Once the biggest Irish Victorian seaside resort, Bray drew summer vacationers from England, Scotland and Northern Ireland, particularly after the War when they flocked here to avoid rationing, and the town still has a significant population of Scots and English who liked it so much that they never went home.
The town's resort heritage is still very much a part of its identity, with the famous seafront promenade, the remnants of seaside amusement arcades and cafes, the elaborate Victorian architecture, which includes the Esplanade Hotel and the mock Tudor Town Hall building (which is now a McDonalds).
Unfortunately, some gems were lost along the way, including the town's famous and elaborate Turkish baths and the regal International Hotel, replaced by the Bray Bowl.
Nightlife and social: These days the waterfront offers a thriving nightlife strip which ensures that a good proportion of the town's young population stays put for weekend nights out. In fact, it's the dual existence of both self contained seaside town and Dublin satellite which makes Bray a popular location for families. It's also the most affordable urban district among the affluent North Wicklow town quartet which includes Greystones, Delgany and Enniskerry.
The waterfront "strip" on the Strand Road includes the famous Harbour Bar, the Martello Hotel with the Koo nightclub, the Porterhouse with the Eclectic Garden nightclub and Doyles Bar.
The town also has its share of fine eateries which include surf and turf experiences at the Barracuda and The Tower Bistro, both on the Strand Road. The town even has a Tibetan eaterie with the Mount Everest of Kathmandu on Main Street. It has its own Cineplex, ten pin bowling complex and, of course, the seafront amusements.
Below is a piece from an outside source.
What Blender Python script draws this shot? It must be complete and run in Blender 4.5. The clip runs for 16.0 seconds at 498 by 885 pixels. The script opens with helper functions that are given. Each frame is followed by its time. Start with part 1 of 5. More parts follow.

It's also a big soccer town, being home to Premier outfit Bray Wanderers.
Tourism and amenities: More recently, Bray has revived its tourist credentials with the Sea Life Aquarium, Bray Head scenic walk and the Cliff Walk to Greystones linking into the Wicklow Way, while a series of well attended festivals, notably Summerfest, draw the crowds from Dublin and beyond.
It's also a popular sea fishing location and boasts a thriving sea fishing club with its own fleet of boats. Hard work by residents and local businesses have dragged the town back from its formerly "tatty" reputation to achieve the Cleanest Town In Ireland award in 2010.
With Bray Head, the Sugarloaf, Cliffs and the mile-long Esplanade, the scenery is top class and many East Coast day trip locations like Powerscourt House and Gardens with its waterfall, and Glendalough, are also within easy reach.
Shopping: Bray has a Dunnes store on Main Street and there are two central shopping centres, the Royal and the Castle Street Centre. There are four shoe shops, a Boots and a Smyths toy store. However, many residents will be heard to complain that there's a distinct lack of high end fashion shops here.
The southern periphery of the town contains its business hub with a number of light industries and retail parks.
One of the town's most famous enterprises is Ardmore Studios.
Transport: The regular DART service runs every 15 minutes and gets to Dublin within the hour in the morning.
The Iarnrod Eireann Rosslare to Dublin service also stops here and the town is well served by Dublin Bus and recently got the Air Coach service.
The M11 and M50 motorways mean Dublin is easily accessible by car. Indeed, the Dun Laoghaire Rathdown Council boundary runs through the town.
Schools: There are eight schools in Bray, of all hues. St Gerard's private school is regularly found in the top ten Leinster schools while the town also has a Presentation College, a Gaelscoil and a selection of national schools.
House prices: What this has meant is that Bray prices have moved up relative to Dublin's over the past 20 years to match or even exceed them in some cases.
For example, an average semi in Cloverhill estate now costs €320,000. And while entry level for houses is low - you can pick up a three bed terrace in need of work at Old Connaught View for just €115,000 through REA Ed Dempsey - at the other end, the top side of the market easily matches the capital's plushest, with period homes on swanky Sidmonton Road regularly making more than €1m.
A Victorian townhouse on Richmond Terrace in need of refurbishment has six bedrooms and is on offer for €375,000 through DNG. For investors a two bed apartment at Glencourt Dell can be got for €215,000 through REA Ed Demspsey.
At the top end, HJ Byrne has a new five bed property in a period style for €640,000 at Wyvern Square.
But new homes have been in such short supply that there's even been talk of Bray Wanderers' Carlisle Grounds being sold to developers to satisfy the demand for homes. Hopefully though Bray won't have to lose its footballing heart to housing.